Chapter 28:  “Now it is Now”

In this chapter I relate how I set about remedying Meaghan’s considerable problems with articulation and with shaping words into sentences of her own making by teaching her to read. I discover that she has an unusual affinity for spelling and letter sounds, so I have a leg up in teaching her to sound out words phonetically. The rote pairing and association problems that plague her speech are evident in her reading as well. She tends to associate the first letter of a word with other words beginning with that letter, so a sentence like “Now it is night” comes out “Now it is Now.” In fact, Meaghan is unaccustomed to thinking about many phrases or word combinations as having meaning, so she is not looking to come up with meaningful words, she is merely trying to come up with the right combination of sounds that will “get her off the hook.” But, little by little, her attention to the words on the page begins to prevail over her reliance on the words in her mind. She begins to incorporate more words into her speech and to speak more clearly.

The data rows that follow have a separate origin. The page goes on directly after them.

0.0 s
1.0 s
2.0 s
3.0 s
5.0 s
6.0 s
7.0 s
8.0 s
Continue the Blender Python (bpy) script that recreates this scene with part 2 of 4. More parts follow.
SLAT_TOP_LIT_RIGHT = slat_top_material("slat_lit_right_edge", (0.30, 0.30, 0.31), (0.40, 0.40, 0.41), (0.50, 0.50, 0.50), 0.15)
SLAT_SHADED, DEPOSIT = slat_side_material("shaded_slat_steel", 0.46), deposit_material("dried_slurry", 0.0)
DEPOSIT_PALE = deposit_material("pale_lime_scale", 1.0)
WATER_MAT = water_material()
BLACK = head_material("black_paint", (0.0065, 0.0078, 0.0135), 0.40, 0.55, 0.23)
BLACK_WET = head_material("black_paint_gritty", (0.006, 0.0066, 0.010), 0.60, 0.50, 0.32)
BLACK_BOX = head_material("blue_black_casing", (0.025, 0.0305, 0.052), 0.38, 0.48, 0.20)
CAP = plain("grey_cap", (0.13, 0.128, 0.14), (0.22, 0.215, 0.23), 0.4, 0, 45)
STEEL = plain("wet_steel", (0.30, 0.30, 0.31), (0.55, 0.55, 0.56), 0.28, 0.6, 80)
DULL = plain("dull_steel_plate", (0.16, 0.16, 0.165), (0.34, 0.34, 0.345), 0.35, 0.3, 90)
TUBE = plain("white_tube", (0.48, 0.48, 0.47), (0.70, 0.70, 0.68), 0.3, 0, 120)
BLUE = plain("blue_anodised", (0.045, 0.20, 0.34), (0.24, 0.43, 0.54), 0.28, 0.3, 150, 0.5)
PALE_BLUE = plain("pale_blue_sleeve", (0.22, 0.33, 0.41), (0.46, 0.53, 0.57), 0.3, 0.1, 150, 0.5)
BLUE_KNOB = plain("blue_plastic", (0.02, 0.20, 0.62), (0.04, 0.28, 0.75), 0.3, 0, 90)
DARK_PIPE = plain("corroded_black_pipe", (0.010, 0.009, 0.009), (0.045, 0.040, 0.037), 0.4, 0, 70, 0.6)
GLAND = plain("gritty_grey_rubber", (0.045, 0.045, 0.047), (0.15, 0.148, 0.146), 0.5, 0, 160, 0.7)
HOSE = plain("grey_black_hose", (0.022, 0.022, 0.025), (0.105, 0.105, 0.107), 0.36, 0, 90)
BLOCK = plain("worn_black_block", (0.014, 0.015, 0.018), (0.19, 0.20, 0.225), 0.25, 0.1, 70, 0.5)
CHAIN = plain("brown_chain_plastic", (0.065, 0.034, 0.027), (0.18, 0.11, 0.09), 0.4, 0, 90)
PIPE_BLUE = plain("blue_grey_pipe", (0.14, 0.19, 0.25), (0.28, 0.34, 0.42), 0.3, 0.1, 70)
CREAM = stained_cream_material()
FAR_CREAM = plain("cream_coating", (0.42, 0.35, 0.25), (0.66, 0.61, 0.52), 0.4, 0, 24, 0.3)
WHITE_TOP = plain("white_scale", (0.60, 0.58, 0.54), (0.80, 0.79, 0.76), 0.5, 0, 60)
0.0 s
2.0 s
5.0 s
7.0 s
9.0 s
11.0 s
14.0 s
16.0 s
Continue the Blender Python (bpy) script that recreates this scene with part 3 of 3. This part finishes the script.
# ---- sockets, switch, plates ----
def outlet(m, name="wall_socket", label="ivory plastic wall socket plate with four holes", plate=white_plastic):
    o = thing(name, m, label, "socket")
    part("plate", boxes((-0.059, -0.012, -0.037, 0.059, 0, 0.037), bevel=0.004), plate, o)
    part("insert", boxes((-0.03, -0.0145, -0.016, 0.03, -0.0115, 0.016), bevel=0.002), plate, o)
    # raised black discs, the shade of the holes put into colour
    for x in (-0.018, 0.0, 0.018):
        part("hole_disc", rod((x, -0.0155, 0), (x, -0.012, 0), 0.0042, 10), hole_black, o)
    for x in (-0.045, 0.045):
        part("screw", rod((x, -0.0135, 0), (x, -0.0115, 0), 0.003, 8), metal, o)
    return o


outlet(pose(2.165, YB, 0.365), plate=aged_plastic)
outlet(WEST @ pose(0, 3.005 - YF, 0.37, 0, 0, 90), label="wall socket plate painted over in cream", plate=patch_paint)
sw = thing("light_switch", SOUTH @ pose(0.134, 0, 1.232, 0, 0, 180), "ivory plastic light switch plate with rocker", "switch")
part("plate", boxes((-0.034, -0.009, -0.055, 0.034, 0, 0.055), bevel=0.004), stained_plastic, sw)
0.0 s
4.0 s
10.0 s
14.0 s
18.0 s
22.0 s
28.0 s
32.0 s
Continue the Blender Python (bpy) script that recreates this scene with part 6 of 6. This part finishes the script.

Chapter 29:  The Rote and the Repetitious

This chapter focuses on the unique characteristics of my daughter’s language development. Meaghan was, for the most part, a passive communicator. She answered questions; she rarely asked them. She never commented or expanded upon any answers she gave, and most of her replies were rote and rehearsed. When I wasn’t actively soliciting her speech, she tended either not to use it or to use it very poorly. Her spontaneous utterances consisted primarily of a verbal shorthand of requests and idiosyncratic sayings, bizarre phrases based on her unique associations. The extent to which I was instrumental to her ability to communicate, to access all the language stored in her brain, seriously concerned me. As long as she could count on me to cue her, she didn’t have to think too hard about how to use her words. She could rely on my mind rather than her own. The only way I could conceive of weaning her off this crippling dependency was to start using written cues.


Chapter 30:  See and Say

In this chapter I write of specific strategies that have proved useful to me in helping Meaghan use her language more flexibly and conventionally. My foremost recommendation is to expose a child to as much written language as possible early on. As most autistic children are visual learners, this reinforcement of verbal input with visual backup, either with ‘scripts’ or simple phrase cues, helps them to focus attention as well as to recognize and extract meaning from individual words and to generalize word usage. Also, because of their restricted interest, children with autism often don’t know enough about enough to be able to converse in a typical manner, so it is important to keep broadening their store of general knowledge. I suggest ways to go about doing this.


What's Going On?  Communication and Conversation

This insight section answers the following questions:

1. What obstacles do autistic children need to overcome in learning to use language conventionally?

2. What factors contribute to early word deafness?

3. How do autistic children overcome word deafness?

4. How does the lack of concern for meaning or sense-making impact autistic speech?

5. What might account for the lack of originality and spontaneity in autistic speech?

6. Why do some people with autism never develop speech?

7. Why is carrying on a conversation the ultimate challenge for individuals with autism?